Saat itu memang Gesang sudah tidak lagi menarik hati Indonesia. Dia bukan sosok yang sexy untuk diberitakan. Dia cuma seorang pria tua dari masa lampau yang mewakili musik-musik zadul (zaman dulu). Old timer yang tidak punya daya tarik dan daya jual. Dia telah terlupakan dan disia-siakan. Sekelebat saya beranggapan, Gesang sebenarnya sudah dianggap mati sebelum napasnya berhenti.

Apalagi kita menyadari, musik keroncong memang tidak lagi dikonsumsi masyarakat, terutama masyarakat kota yang hanyut oleh kedahsyatan musik-musik pop Indonesia dan musik-musik MTVmancanegara. Gesang left alone and become nobody. Era musiknya juga sudah tidak trend lagi, memudar seperti musik Melayu, lagu-lagu Batak dan Minang serta lagu-lagu asli Indonesia lain yang pernah terkenal.
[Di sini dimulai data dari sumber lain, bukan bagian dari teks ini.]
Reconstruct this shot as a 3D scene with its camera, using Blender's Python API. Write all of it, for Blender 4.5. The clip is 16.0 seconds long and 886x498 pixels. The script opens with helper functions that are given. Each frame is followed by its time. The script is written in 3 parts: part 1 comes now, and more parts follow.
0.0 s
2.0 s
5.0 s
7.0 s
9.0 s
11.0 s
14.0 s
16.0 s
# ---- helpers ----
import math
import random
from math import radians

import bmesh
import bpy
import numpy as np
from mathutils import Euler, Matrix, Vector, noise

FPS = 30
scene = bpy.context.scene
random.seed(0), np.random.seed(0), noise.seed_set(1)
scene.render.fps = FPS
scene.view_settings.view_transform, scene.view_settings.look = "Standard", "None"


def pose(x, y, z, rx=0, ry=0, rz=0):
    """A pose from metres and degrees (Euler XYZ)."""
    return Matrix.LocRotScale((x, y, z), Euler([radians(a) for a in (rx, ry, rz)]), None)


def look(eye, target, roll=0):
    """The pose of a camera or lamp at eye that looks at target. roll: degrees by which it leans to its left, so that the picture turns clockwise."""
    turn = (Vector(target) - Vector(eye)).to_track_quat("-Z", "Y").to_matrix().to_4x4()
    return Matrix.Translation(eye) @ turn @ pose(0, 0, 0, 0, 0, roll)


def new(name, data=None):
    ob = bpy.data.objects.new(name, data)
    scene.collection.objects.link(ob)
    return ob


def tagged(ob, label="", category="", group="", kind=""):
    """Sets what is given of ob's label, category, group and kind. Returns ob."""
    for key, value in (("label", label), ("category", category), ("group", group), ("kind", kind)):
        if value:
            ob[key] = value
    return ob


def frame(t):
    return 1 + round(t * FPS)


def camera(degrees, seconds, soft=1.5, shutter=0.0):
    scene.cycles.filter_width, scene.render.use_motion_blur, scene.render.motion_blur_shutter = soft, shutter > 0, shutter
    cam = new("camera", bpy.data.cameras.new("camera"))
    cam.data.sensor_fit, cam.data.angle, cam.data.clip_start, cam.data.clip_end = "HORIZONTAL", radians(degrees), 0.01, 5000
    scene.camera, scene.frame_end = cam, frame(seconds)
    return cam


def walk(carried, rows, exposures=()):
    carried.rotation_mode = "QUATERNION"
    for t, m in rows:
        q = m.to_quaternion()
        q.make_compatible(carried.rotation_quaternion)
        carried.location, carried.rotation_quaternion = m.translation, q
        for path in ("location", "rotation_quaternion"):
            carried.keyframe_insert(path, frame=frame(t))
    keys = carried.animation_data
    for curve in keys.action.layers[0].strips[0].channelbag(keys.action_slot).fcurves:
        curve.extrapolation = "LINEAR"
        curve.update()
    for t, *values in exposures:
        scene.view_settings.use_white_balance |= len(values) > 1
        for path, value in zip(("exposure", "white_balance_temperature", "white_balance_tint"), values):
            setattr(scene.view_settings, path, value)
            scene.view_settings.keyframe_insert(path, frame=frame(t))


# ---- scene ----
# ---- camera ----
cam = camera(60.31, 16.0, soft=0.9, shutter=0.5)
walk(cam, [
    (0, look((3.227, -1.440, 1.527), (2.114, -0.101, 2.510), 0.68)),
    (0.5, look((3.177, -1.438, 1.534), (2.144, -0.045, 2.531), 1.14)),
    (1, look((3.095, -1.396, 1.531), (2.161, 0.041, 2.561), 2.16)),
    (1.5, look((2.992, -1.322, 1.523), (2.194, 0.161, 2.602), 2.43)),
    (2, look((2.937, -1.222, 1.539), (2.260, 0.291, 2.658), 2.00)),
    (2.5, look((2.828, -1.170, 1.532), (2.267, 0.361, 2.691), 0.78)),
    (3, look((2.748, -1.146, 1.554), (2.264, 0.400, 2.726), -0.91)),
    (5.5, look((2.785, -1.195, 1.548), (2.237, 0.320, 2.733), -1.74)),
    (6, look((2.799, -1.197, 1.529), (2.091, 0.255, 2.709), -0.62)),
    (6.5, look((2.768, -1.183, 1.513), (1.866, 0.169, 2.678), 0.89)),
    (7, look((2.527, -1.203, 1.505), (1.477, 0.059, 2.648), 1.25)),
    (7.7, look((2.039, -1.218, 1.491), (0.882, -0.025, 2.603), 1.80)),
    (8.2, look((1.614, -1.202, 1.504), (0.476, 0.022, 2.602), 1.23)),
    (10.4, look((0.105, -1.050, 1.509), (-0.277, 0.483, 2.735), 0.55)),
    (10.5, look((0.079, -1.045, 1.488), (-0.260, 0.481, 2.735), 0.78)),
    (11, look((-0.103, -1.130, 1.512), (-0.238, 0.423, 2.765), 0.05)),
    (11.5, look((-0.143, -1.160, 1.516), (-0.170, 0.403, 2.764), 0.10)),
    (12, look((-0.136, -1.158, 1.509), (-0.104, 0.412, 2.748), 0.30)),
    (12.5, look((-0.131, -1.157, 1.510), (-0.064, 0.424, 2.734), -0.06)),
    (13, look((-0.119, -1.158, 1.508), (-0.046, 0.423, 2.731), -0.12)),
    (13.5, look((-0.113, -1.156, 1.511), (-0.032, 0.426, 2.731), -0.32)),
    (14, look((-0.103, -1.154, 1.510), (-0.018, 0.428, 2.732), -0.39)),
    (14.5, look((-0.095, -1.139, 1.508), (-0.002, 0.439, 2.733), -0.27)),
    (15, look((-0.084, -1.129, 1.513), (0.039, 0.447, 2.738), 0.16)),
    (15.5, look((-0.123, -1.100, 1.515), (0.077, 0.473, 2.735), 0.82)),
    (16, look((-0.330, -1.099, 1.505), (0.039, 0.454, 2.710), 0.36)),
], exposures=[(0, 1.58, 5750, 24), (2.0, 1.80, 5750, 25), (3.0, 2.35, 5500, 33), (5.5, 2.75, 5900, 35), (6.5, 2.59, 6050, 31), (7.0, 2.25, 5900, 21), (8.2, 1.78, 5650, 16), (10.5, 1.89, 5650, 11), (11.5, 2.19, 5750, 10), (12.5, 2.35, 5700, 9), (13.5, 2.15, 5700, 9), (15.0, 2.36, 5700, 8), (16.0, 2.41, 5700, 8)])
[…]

Singkat kata, Gesang adalah sebuah masa lalu, sisa-sisa seniman tua yang ditinggalkan oleh kekinian. Dia telah kita anggap tiada, kita nilai sudah ‘mati’. Hari-harinya tidak pernah kita catat dan tidak pernah dapat tempat. Sebelas tahun saya dan beberapa kawan mencoba menghidupkan eksistensinya, namun selalu tidak berhasil.
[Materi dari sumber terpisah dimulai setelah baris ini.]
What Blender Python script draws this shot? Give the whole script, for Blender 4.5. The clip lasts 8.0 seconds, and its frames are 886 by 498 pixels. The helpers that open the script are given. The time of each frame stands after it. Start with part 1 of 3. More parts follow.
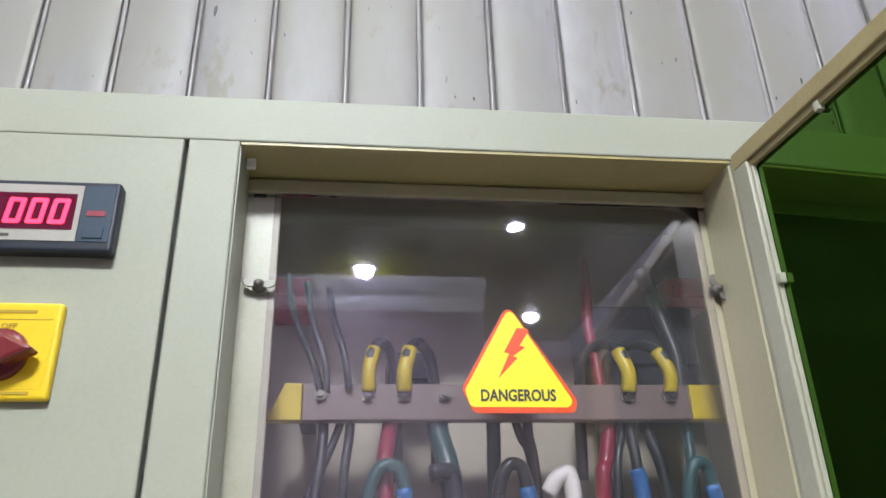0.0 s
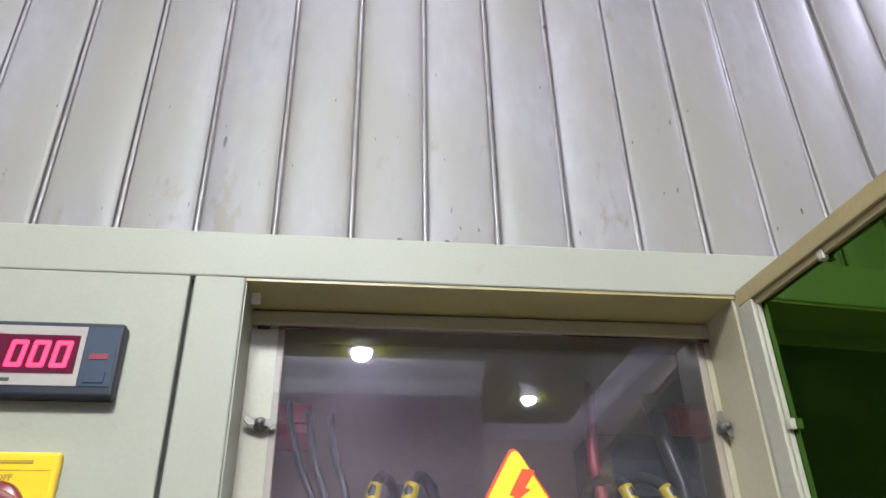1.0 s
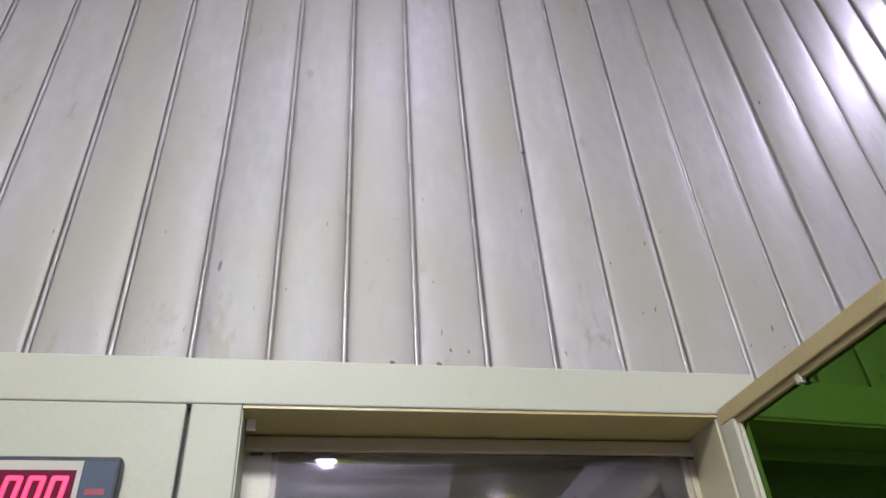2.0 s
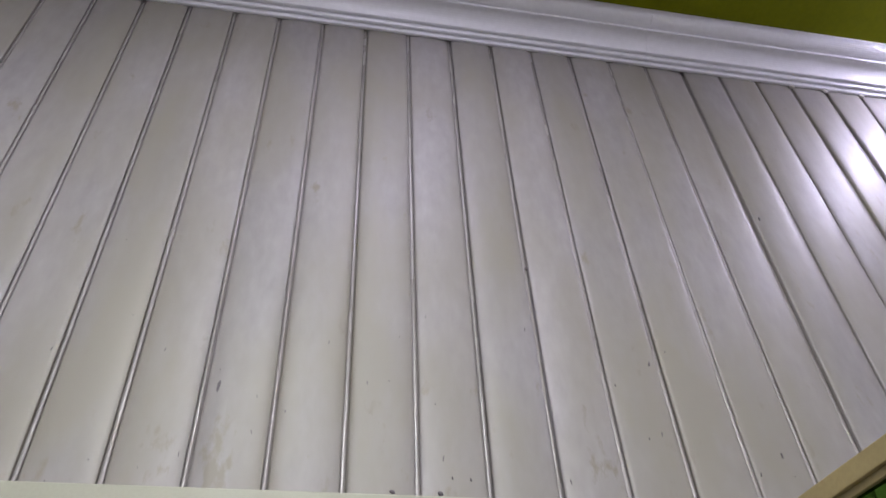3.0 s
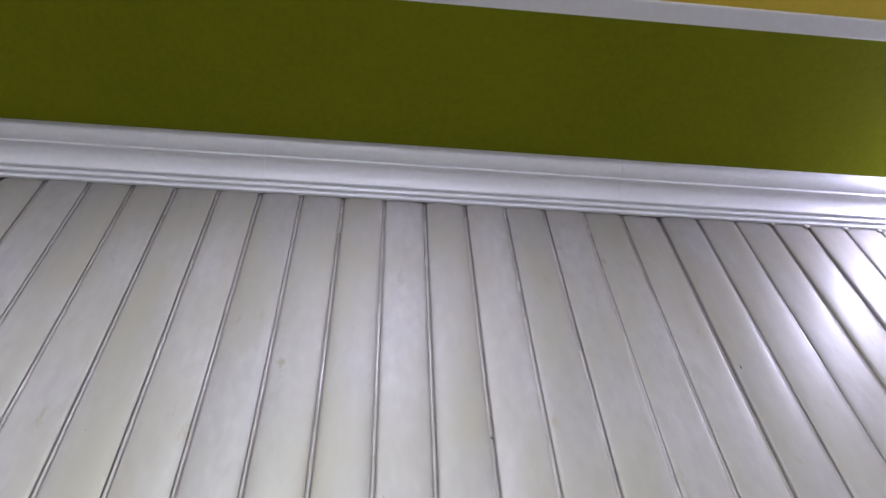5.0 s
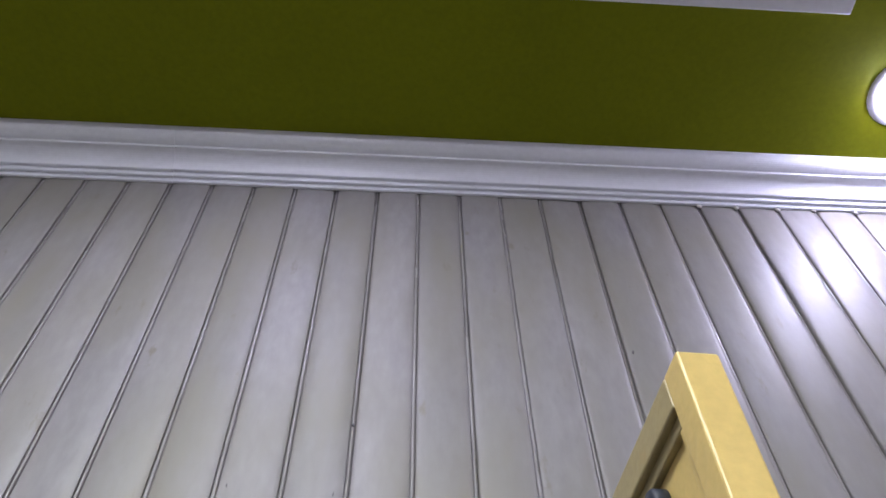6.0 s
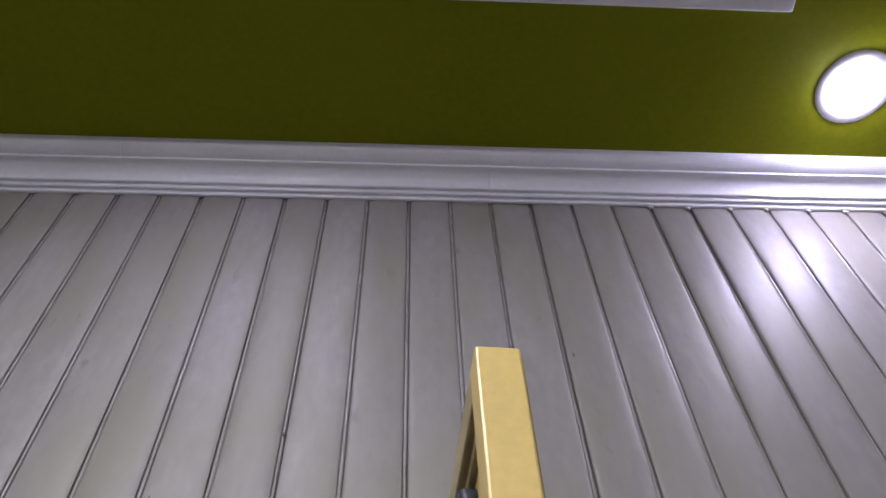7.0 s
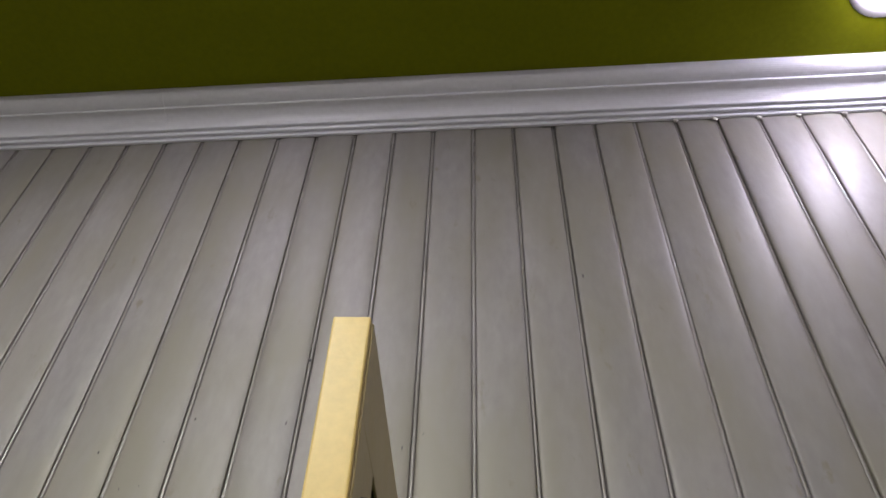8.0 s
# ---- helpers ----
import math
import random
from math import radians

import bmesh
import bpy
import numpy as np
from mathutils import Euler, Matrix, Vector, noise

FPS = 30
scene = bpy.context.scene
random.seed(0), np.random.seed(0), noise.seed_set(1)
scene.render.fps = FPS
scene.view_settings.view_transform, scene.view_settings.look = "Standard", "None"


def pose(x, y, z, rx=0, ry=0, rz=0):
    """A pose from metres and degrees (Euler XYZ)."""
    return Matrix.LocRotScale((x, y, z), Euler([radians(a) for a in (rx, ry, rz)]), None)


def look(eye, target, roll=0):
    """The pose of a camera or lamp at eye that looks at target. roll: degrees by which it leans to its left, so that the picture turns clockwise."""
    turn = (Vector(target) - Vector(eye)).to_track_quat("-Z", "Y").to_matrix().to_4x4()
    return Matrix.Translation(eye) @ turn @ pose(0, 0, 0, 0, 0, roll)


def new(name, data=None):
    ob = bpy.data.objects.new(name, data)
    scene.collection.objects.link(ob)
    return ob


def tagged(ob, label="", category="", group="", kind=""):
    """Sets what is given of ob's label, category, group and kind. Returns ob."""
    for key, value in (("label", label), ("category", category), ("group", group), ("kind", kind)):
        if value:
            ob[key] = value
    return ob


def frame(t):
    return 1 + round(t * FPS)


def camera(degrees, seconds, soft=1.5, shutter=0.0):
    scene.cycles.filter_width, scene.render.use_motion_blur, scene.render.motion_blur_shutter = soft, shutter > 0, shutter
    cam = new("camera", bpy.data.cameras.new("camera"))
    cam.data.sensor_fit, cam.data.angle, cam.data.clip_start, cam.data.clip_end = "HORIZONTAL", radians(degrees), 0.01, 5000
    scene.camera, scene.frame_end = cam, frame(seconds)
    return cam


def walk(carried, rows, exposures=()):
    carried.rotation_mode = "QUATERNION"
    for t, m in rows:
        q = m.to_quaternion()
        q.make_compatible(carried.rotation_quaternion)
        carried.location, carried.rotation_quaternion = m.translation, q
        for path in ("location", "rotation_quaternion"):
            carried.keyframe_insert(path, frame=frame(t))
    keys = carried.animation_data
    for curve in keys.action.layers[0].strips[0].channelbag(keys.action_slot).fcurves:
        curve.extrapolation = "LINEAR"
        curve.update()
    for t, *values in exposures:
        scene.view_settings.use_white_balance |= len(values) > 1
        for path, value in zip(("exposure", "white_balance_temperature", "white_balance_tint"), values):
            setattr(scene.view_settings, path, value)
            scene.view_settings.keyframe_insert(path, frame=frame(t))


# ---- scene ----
cam = camera(61.5, 8.0, soft=1.6)
PATH = [
    (0, (0.236, -0.459, 1.527), (0.463, 1.347, 2.356), -1.6),
    (0.5, (0.236, -0.463, 1.548), (0.465, 1.289, 2.485), -1.6),
    (1, (0.229, -0.478, 1.569), (0.458, 1.242, 2.564), -1.3),
    (1.5, (0.208, -0.492, 1.573), (0.528, 1.15, 2.67), -4.1),
    (3, (0.196, -0.518, 1.603), (0.508, 0.902, 2.977), -3.5),
    (3.5, (0.185, -0.526, 1.614), (0.490, 0.795, 3.085), -4.95),
    (4, (0.182, -0.541, 1.619), (0.511, 0.665, 3.180), -6.56),
    (4.5, (0.198, -0.559, 1.622), (0.465, 0.606, 3.225), -6.0),
    (6, (0.436, -0.550, 1.626), (0.531, 0.639, 3.231), -1.42),
    (6.5, (0.457, -0.540, 1.626), (0.683, 0.592, 3.259), -6.62),
    (7, (0.501, -0.546, 1.627), (0.601, 0.623, 3.246), -2.82),
    (7.5, (0.563, -0.571, 1.620), (0.529, 0.682, 3.178), 0.43),
    (8, (0.585, -0.593, 1.610), (0.446, 0.765, 3.071), 2.31),
]
EXPOSURES = [(0.0, 0.18, 5950, 9), (0.5, 0.17, 5950, 9), (1.0, 0.22, 5980, 11), (1.5, 0.24, 6020, 14), (3.0, -0.36, 6300, 14), (3.5, -0.26, 6280, 12), (4.5, 0.13, 6200, 10),
             (6.0, -0.32, 5950, 13), (6.5, -0.60, 6000, 15), (7.0, -0.69, 6180, 16), (7.5, -0.88, 6350, 14), (8.0, -0.76, 6850, 8)]
walk(cam, [(t, look(eye, target, roll)) for t, eye, target, roll in PATH], EXPOSURES)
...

Tapi ketika beberapa bulan lalu Gesang gering dan dirawat di rumah sakit, mendadak saja media gencar memberitakan dirinya. Saya tertanya, seandainya dia tidak di ambang maut, apakah berita tentangnya masih dinilai memiliki news value? Atau ini cuma kelatahan?
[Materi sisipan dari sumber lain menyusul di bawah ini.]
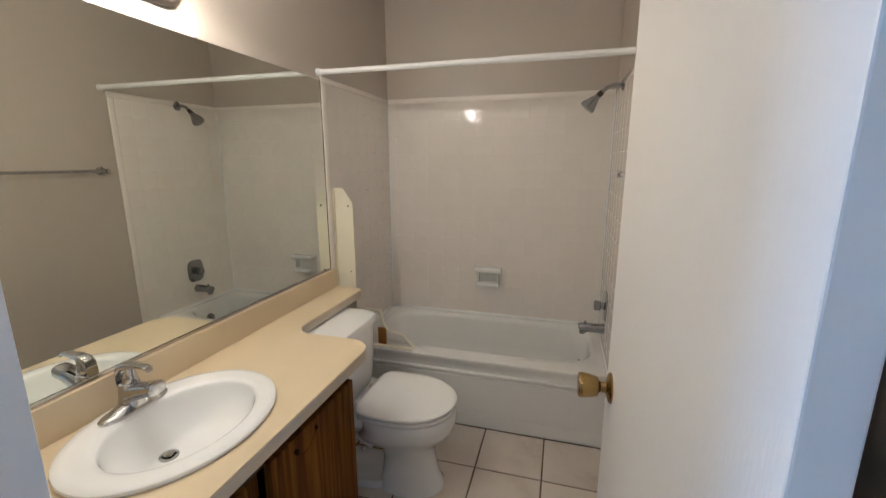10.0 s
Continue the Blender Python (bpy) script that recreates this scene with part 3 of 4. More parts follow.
def stadium(x, y0, y1, z, r, n=12):
    out = [(x, y1 - r + r * math.cos(a), z + r * math.sin(a)) for a in (math.pi / 2 - math.pi * k / n for k in range(n + 1))]
    out += [(x, y0 + r + r * math.cos(a), z + r * math.sin(a)) for a in (-math.pi / 2 - math.pi * k / n for k in range(n + 1))]
    return out


BZ = 1.930
part("back_plate", loft([stadium(BE - 0.001, -0.075, 0.550, BZ, 0.066), stadium(BE - 0.012, -0.075, 0.550, BZ, 0.066), stadium(BE - 0.016, -0.070, 0.545, BZ, 0.057), stadium(BE - 0.017, -0.062, 0.537, BZ, 0.049), stadium(BE - 0.028, -0.056, 0.531, BZ, 0.043), stadium(BE - 0.031, -0.050, 0.525, BZ, 0.037)]), M_NICKEL, bar)
for by in BULB_Y:
    sk = part("socket", lathe([(0.0, 0.026), (0.004, 0.028), (0.045, 0.026), (0.070, 0.022), (0.070, 0.0)], (BE - 0.030, by, BZ), (-1, 0, 0)), M_NICKEL, bar, "", True)
    g = part("bulb", lathe([(0.0, 0.013), (0.012, 0.015), (0.024, 0.025), (0.040, 0.0305), (0.056, 0.029), (0.068, 0.018), (0.073, 0.006), (0.0735, 0.0)], (BE - 0.100, by, BZ), (-1, 0, 0)), M_BULBGLASS, bar, "clear glass globe bulb, lit", True)
    g.visible_shadow = False
    part("filament", tube([(BE - 0.140, by - 0.012, BZ), (BE - 0.144, by, BZ + 0.003), (BE - 0.140, by + 0.012, BZ)], 0.0035, 8), M_BULB, g, "glowing filament").visible_shadow = False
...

Gesang kemudian melepaskan jiwanya pada jam 18:10 WIB tanggal 20 Mei 2010, saat kita memperingati Hari Kebangkitan Nasional. Koinsiden itu seakan memberi sinyal agar kita jangan melakukan upaya membangkitkan nasionalisme sebagai proforma semata-mata.

Gesang sudah mati. Tapi sekarang kita mencoba ‘menghidupkan’ dengan segala upaya. Gelar Pahlawan Nasional diwacanakan. Padahal dulu ketika dia masih hidup, kita sudah bertahun-tahun ‘mematikannya’. Memang seorang genius sering tidak diakui ketika dia masih hidup, tapi baru diakui setelah dia tiada. Seperti lidah di dalam rongga mulut, kita tidak pernah merasakan keberadaannya. Tetapi ketika lidah itu tiada, kita akan bersedih karena tak lagi bisa berkata-kata.

It’s so pathetic. Miris dan menerbitkan iba. Mudah-mudahan kita memang benar-benar merasa kehilangan Gesang, bukan cuma sesaat ini saja. Sehingga kita yakin benar bahwa sebuah biografi memang mutlak sangat dibutuhkan.